I am trying to run a google cloud batch job using a private docker image from dockerhub. The job always fails to pull the image with exit code 125 and in the logs I can see:
docker: Error response from daemon: pull access denied for privateorg/image, repository does not exist or may require 'docker login': denied: requested access to the resource is denied.
This is the task spec I'm using as per the documentation:
{
"taskSpec": {
"runnables": [
{
"container": {
"imageUri": "privateorg/image:tag",
"entrypoint": "/bin/sh",
"commands": [
"-c",
"sleep 1h"
],
"username": "${dockerhub_user}",
"password": "${dockerhub_pass}"
}
}
]
},
"taskCount": 1,
"parallelism": 1
}
I am not sure it is relevant, but the job spec does not include a custom instance template.

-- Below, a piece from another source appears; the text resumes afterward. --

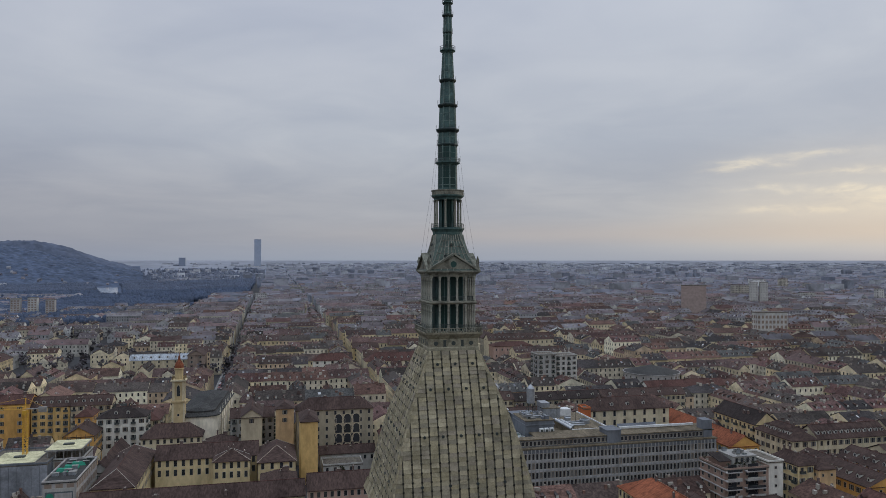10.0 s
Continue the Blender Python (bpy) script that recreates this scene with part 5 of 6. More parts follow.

It only uses instance policy:
"allocationPolicy": {
"instances": [
{
"installGpuDrivers": true,
"policy": {
"machineType": "a2-highgpu-1g",
"provisioning_model": "STANDARD",
"accelerators": [
{
"type": "nvidia-tesla-a100",
"count": "1"
}
]
}
}
],
"location": {
"allowedLocations": [
"zones/me-west1-b",
"zones/me-west1-c"
]
},
"serviceAccount": {
"email": "${batch_service_account_email}"
}
},
I am aware I also need to supply options to the docker image in order to be able to use the GPU, but I've not gone to that point considering I cannot even run the docker image.
I have verified the credentials are correct by creating a job with runnable script with command sleep 1h and manually running docker login/pull/run. Prior to running docker login there were no credentials in the instance.
I have tried to supply the full image url, as well as with explicit latest tag.
I have tried to pull public image, which obviously works - but I can still not see any docker login in the logs.